The insurers' efforts come at a tough time for the industry. With many being downgraded below triple-A by at least one of the rating agencies, the monolines are doing their best to assuage a market that may be starting to question the value of bond insurance. Katie D'Angio, co-head of public finance for CIFG, may have said it best:

"CIFG is committed to maintaining its long-term relationships with clients and issuers in the ARS and variable-rate debt markets and will be working closely with them to navigate the extraordinary conditions in the marketplace," D'Angio said.

The monolines' cooperation in this regard is critical: insurers must give their consent to issuers with insurance policies looking to convert from auction rates to other interest modes. And beyond giving consent, in some cases insurers have taken a more hands-on role.

In recent months, financial guarantors have helped to add liquidity enhancement, agreed to allow issuers to buy their own auction rates and keep the insurance policy, or agreed to alter the termination-event language related to liquidity facilities so it is not tied to the rating of the bond insurer. In other cases, some insurers have helped to put in place a mandatory tender where there had not been one before.

"We have been processing consents for a wide range of issuers and have successfully approved numerous amendments," said Ambac chief executive officer Michael Callen.

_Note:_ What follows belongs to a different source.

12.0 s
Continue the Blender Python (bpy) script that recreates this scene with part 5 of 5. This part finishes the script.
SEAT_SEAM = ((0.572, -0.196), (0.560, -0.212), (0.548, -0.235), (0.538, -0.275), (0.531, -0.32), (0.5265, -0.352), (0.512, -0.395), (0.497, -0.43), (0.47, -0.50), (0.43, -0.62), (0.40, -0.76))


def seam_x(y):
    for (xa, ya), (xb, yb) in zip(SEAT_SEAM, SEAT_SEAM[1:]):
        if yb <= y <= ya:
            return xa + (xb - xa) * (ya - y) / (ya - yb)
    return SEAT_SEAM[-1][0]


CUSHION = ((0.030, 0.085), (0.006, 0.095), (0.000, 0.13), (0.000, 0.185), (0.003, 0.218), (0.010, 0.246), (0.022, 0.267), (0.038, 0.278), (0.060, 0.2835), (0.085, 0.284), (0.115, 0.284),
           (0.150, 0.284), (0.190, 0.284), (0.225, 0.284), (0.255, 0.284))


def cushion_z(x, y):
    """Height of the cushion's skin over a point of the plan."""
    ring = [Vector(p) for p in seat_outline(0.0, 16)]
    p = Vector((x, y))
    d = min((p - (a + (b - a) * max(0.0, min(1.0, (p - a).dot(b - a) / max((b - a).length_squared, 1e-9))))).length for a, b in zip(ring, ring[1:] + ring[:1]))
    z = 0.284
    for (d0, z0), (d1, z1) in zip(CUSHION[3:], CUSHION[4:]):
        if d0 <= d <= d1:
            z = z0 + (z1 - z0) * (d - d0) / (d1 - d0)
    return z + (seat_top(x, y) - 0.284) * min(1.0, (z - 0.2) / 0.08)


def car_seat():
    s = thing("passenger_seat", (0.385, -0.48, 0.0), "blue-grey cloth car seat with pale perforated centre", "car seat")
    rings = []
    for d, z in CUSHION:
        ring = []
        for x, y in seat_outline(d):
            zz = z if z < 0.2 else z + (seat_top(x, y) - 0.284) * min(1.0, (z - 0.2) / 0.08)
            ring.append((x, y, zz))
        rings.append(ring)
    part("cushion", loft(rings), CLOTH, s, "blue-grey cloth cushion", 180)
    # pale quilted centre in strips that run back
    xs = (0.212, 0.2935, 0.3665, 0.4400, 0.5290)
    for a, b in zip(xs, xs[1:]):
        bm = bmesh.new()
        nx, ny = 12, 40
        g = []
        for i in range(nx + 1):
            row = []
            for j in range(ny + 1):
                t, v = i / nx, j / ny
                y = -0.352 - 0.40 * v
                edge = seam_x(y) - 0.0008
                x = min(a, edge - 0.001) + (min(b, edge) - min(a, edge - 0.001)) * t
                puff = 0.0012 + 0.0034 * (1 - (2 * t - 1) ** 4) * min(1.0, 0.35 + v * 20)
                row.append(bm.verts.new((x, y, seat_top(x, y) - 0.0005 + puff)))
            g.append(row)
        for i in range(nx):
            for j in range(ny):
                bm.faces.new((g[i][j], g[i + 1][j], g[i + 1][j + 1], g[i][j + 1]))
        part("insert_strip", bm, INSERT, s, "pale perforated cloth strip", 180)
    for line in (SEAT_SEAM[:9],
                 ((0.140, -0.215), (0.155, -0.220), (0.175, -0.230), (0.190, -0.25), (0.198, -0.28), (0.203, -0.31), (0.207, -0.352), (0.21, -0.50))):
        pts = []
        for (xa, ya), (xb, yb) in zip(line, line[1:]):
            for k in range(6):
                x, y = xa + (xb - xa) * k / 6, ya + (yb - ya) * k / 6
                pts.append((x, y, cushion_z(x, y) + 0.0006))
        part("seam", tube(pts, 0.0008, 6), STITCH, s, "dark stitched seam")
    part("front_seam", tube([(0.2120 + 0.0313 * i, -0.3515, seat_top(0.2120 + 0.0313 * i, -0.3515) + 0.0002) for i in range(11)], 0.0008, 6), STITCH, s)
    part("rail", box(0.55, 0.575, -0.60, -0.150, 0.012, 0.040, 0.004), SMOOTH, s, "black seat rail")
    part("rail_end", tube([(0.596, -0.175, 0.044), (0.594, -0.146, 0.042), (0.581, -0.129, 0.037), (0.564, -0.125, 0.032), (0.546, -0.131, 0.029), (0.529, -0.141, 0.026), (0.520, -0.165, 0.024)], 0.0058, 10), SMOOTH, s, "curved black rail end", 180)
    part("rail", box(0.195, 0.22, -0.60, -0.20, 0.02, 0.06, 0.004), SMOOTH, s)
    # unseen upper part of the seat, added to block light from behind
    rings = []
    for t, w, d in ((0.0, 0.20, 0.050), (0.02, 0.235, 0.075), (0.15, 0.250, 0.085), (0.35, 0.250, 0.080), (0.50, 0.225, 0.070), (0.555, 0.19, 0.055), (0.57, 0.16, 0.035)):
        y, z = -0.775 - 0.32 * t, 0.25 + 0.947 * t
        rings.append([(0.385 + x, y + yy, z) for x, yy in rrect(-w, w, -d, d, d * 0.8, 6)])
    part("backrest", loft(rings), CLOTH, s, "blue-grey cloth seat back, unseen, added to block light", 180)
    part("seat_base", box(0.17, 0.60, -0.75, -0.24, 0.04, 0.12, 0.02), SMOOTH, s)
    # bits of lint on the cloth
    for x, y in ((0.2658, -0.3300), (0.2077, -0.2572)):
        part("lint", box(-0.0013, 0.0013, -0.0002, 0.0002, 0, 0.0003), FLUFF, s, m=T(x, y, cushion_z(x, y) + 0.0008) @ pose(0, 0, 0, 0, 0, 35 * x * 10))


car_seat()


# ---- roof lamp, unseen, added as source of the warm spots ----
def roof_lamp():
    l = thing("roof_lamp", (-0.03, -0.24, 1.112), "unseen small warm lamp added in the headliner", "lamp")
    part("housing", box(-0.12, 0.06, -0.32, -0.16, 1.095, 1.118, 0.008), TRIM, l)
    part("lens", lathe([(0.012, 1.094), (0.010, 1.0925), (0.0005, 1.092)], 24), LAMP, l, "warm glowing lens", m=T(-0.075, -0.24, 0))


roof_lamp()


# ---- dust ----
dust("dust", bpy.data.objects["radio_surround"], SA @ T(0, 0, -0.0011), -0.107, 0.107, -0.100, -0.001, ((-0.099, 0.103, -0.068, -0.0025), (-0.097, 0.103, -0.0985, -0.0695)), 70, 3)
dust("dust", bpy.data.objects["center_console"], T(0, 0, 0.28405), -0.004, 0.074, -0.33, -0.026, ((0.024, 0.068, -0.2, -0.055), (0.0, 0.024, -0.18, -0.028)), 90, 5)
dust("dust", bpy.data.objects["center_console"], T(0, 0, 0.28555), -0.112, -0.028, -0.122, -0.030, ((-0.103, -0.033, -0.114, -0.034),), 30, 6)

MBIA Insurance said it has helped issuers convert $1 billion of short-term variable-rate securities into long-term, fixed-rate bonds since the beginning of the year. XL Capital Assurance has also successfully restructured a number of deals.

"These solutions are being successfully executed in various forms with over 10 initiatives closed to date, representing over $2 billion in gross exposure," said Ed Hubbard, president and chief operating officer of XL Capital Assurance.

In the case of MBIA, managing director Tim McKeon said the converted $1 billion of short-term debt was not tied to swap agreements, which would have made the restructuring far more difficult and expensive.

"Issuers willing to do this are typically the issuers not involved in a swap," McKeon said. "Issuers that have swaps in place and that have synthetically converted to fixed rate, we are working with them to keep the floating rate."

For those clients with exposure in the variable-rate demand market, some of the financial guarantors have worked closely with liquidity banks. McKeon said MBIA has worked with a number of banks and in some cases has provided insured liquidity itself through a standby bond purchase agreement. Both MBIA and Ambac have worked with LOC banks to share the credit risk on bank-sponsored letters of credit.

Other bond insurers have been less vocal about their own efforts, but most say they have dedicated staff and resources to address the problems. Ambac and CIFG have named specific internal teams for the purpose, while XL Capital Assurance said it has worked with issuers since the problems began, and FGIC has set up "a process with dedicated resources," according to Jeffrey Fried, head of public finance there.

At the end of March, XL Capital said it would let go of 60 public finance employees.

FSA said it continues to help issuers under what it sees as its normal business operations.